La contrattazione collettiva, se vorrà dare risposte concrete alle nuove esigenze del lavoro e dei cittadini, dovrebbe necessariamente essere sempre più interconfederale e sempre più territoriale. Se si vorrà redistribuire reddito lo si potrà fare solo laddove esso verrà generato. Chi si illude che si possa tornare a fare sintesi in un settore come ai tempi dell’operaio massa che viveva tutta la vita nello stesso ambito e nel quale il suo progresso economico e sociale era determinato da un ciclo produttivo sostanzialmente stabile, si condannerà alla marginalità. Oggi l’unità produttiva è una definizione dinamica, in continua mutazione, nella quale i settori sono sempre più marginali e sono le professionalità nel tempo a determinare il benessere o il malessere di lavoratori sempre più atomici e sempre meno massa.

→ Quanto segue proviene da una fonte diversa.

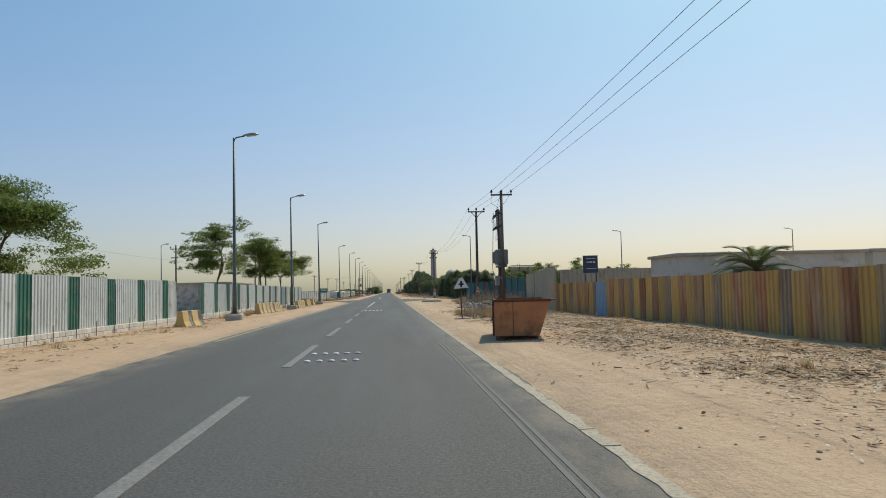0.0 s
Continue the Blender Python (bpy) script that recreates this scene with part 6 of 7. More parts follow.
for s in (-1, 1):
    part("arrow", MB().poly_prism([(-0.1, -0.03, -0.015), (0.02, -0.03, -0.015), (0.02, -0.03, -0.05), (0.1, -0.03, 0), (0.02, -0.03, 0.05), (0.02, -0.03, 0.015), (-0.1, -0.03, 0.015)], (0, -0.006, 0)).mesh("arrow", RED_PAINT), nbs, m=pose(s * 0.55, 0, 2.42))
bars(nbs, ((2.1, 0.03), (2.2, 0.02)), -0.5, 0.5, -0.032, WHITE_PAINT, rs)
board_sign("green_notice", "green notice board with white writing by the gate", 10.5, 403.9, -30, 0.85, 0.55, 1.4, GREEN_SIGN, WHITE_PAINT, ((1.86, 0.04), (1.75, 0.05), (1.63, 0.05), (1.5, 0.04)), (-0.3, 0.25), size=0.88)
# small notices strapped to the corner pole
for z, h, k, lab in ((1.72, 0.3, RED_PAINT, "small red notice plate on the pole"), (1.38, 0.27, CREAM_PAINT, "small cream notice plate on the pole"), (0.98, 0.42, WHITE_PAINT, "white notice plate on the pole")):
    pl = thing("pole_notice", lab, "sign", "notices on the corner pole", pose(9.09, 105.82, -0.3))
    part("plate", MB().box((0, 0, z), (0.42, 0.02, h), bev=0.005).mesh("plate", k), pl)
    part("strap", MB().box((0, 0.02, z), (0.1, 0.05, 0.05)).mesh("strap", STEEL_DARK), pl)
    bars(pl, ((z + h * 0.25, 0.05), (z, 0.05), (z - h * 0.25, 0.05)), -0.17, 0.17, -0.014, WHITE_PAINT if k is RED_PAINT else INK, rs)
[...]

In una società che invecchia la redistribuzione dei redditi dovrà necessariamente essere garantita con servizi di welfare integrativo statuiti su misura rispetto alle esigenze delle specificità locali e sempre meno attraverso prestazioni di natura economica. In questo ambito le potenzialità anche occupazionali sarebbero enormi, ma soprattutto ne gioverebbe l’attrattività dei luoghi per le imprese e le persone. Nella scelta degli insediamenti produttivi saranno sempre più determinati dagli standard della qualità della vita. La storia economica mondiale dimostra che le esperienze più innovative, quelle che hanno permesso ad aziende piccole di conquistare i mercati mondiali e di crescere, si sono sempre sviluppate in luoghi nei quali erano state poste le condizioni per un clima di vita e di lavoro favorevoli.

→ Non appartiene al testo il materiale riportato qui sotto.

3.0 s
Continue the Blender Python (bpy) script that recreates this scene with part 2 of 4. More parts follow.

Il futuro del sindacato e della rappresentanza collettiva in generale, dipenderanno dalla capacità che le organizzazioni complesse avranno di valutare i risultati della loro azione. Se queste analisi dovessero essere fatte con obiettività, allora siamo certi che anche le idee camminerebbero attraverso la loro circolazione alimentata in veri dibattiti di merito. In un certo senso il sindacato 4.0 nel quale nei quali tutti potrebbero sentirsi importanti e portare così un contributo alla causa del progresso della rappresentanza.

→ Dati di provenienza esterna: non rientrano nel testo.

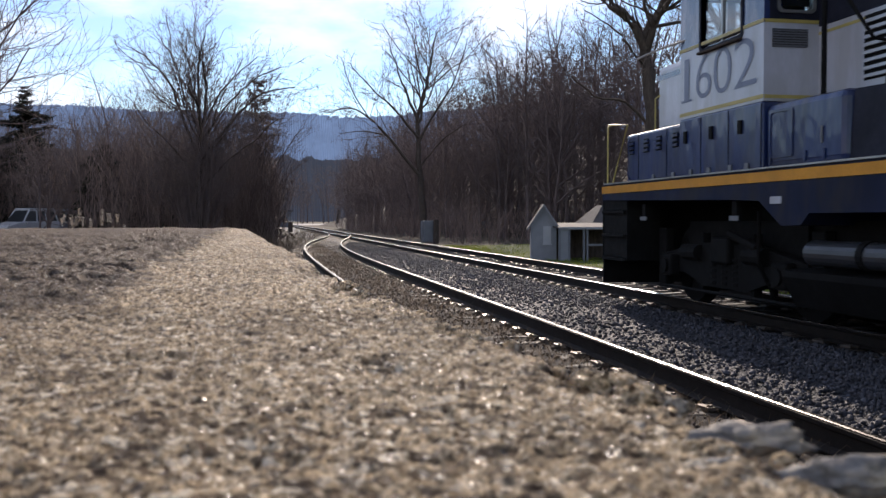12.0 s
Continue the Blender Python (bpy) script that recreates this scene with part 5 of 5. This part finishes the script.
    for _ in range(20):
        y = rng.uniform(60, 84)
        x = y * rng.uniform(0.25, 0.37)
        spots.append((x, y, hill_z(x, y) - 0.1, rng.uniform(0.85, 1.12), rng.uniform(0, 6.28), rng.randrange(6)))
    for _ in range(92):
        y = rng.uniform(44, 150)
        x = max(14.5, 25 - 0.13 * (y - 30)) + abs(rng.gauss(0, 12))
        spots.append((x, y, hill_z(x, y) - 0.1, rng.uniform(0.65, 1.2), rng.uniform(0, 6.28), rng.randrange(6)))
    for _ in range(24):
        y = rng.uniform(20, 48)
        x = 26 + abs(rng.gauss(0, 8))
        spots.append((x, y, hill_z(x, y) - 0.1, rng.uniform(0.7, 1.1), rng.uniform(0, 6.28), rng.randrange(6)))
    for _ in range(46):
        y = rng.uniform(46, 105)
        x = max(14.5, 24 - 0.13 * (y - 30)) + abs(rng.gauss(0, 4))
        spots.append((x, y, hill_z(x, y) - 0.1, rng.uniform(0.32, 0.6), rng.uniform(0, 6.28), rng.randrange(6)))
    for _ in range(56):
        y = rng.uniform(68, 150)
        spots.append((11.5 + abs(rng.gauss(0, 4)), y, GROUND_Z, rng.uniform(0.45, 0.85), rng.uniform(0, 6.28), rng.randrange(6)))
    for _ in range(24):
        x = rng.uniform(-11, 0.3)
        spots.append((x, rng.uniform(48, 58), GROUND_Z, rng.uniform(0.36, 0.56), rng.uniform(0, 6.28), rng.randrange(6)))
    for _ in range(32):
        spots.append((rng.uniform(-25, -8), rng.uniform(72, 84), GROUND_Z, rng.uniform(0.5, 0.85), rng.uniform(0, 6.28), rng.randrange(6)))
    woodland("bare_woods", "dense leafless woods on the bank beyond the tracks", protos, spots, TWIG)
    spots = []
    for _ in range(100):
        x = rng.uniform(-60, 90)
        y = rng.uniform(170, 300)
        if -2 < x - 6 - (y - 170) * 0.03 < 16 and y < 250:
            continue
        spots.append((x, y, GROUND_Z, rng.uniform(0.6, 1.0), rng.uniform(0, 6.28), rng.randrange(6)))
    for k in range(56):
        spots.append((-40 + 2.3 * k + rng.uniform(-2, 2), rng.uniform(334, 365), GROUND_Z, rng.uniform(1.0, 1.7), rng.uniform(0, 6.28), rng.randrange(6)))
    for _ in range(40):
        spots.append((rng.uniform(-75, -22), rng.uniform(70, 130), GROUND_Z, rng.uniform(0.5, 0.8), rng.uniform(0, 6.28), rng.randrange(6)))
    woodland("far_woods", "distant leafless woods along the valley", far_protos, spots, TWIG)
    # unseen trees added on the viewer's side of the platform, mirrored in the windows
    spots = [(rng.uniform(-75, -36), rng.uniform(-40, 60), GROUND_Z, rng.uniform(0.35, 0.65), rng.uniform(0, 6.28), rng.randrange(6)) for _ in range(40)]
    spots += [(rng.uniform(-30, 30), rng.uniform(-70, -35), GROUND_Z, rng.uniform(0.6, 1.0), rng.uniform(0, 6.28), rng.randrange(6)) for _ in range(34)]
    woodland("lot_trees", "unseen bare trees added round the platform's lot", far_protos, spots, TWIG)


def ridges():
    """Far wooded ridges across the valley; their blue haze is put into a glowing colour."""
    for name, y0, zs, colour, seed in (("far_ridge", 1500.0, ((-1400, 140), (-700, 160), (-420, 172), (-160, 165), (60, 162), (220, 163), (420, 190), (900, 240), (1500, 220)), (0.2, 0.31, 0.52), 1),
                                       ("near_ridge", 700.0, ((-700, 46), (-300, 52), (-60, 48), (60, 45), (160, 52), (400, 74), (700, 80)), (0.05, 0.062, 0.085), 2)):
        m = bpy.data.materials.new(name)
        m.use_nodes = True
        nt = m.node_tree
        p = nt.nodes["Principled BSDF"]
        p.inputs["Base Color"].default_value, p.inputs["Roughness"].default_value = (0.05, 0.05, 0.06, 1), 1.0
        co, n, r = nt.nodes.new("ShaderNodeTexCoord"), nt.nodes.new("ShaderNodeTexNoise"), nt.nodes.new("ShaderNodeValToRGB")
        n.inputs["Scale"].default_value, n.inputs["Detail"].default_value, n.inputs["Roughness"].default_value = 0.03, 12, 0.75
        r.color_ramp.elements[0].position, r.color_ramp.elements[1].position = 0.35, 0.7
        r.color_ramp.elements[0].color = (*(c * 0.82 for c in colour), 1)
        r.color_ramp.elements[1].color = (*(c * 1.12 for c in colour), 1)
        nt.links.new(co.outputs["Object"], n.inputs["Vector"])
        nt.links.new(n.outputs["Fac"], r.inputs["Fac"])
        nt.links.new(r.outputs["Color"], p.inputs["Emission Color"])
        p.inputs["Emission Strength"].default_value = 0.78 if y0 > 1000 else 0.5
        bm = bmesh.new()
        x0, x1 = zs[0][0], zs[-1][0]
        count = 2200
        prev = None
        for k in range(count + 1):
            x = x0 + (x1 - x0) * k / count
            z = float(np.interp(x, [a for a, _ in zs], [b for _, b in zs]))
            z += 6 * noise.noise(Vector((x * 0.01, seed, 0))) + (2.2 if y0 > 1000 else 3.0) * noise.noise(Vector((x * 0.12, seed, 5))) + (2.8 if y0 > 1000 else 0.9) * noise.noise(Vector((x * 0.5, seed, 9))) + (3.0 if y0 > 1000 else 1.0) * noise.noise(Vector((x * 1.3, seed, 2)))
            pair = (bm.verts.new((x, y0 - 0.9 * z, -2)), bm.verts.new((x, y0, z)))
            if prev:
                bm.faces.new((prev[0], pair[0], pair[1], prev[1]))
            prev = pair
        tagged(part(name, bm, m), "wooded ridge across the valley, painted in hazy blue", "hill", kind="structure")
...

La lezione di Guazzaloca a Bologna non è stata compresa a fondo e i risultati delle recenti elezioni amministrative sono lì a testimoniarlo. La sinistra progressista che è stata protagonista del passato in molti paesi europei. Se saprà rifondarsi lo potrà fare comprendendo l’importanza del rapporto con il territorio anche se in un ambito di competizione economica globale.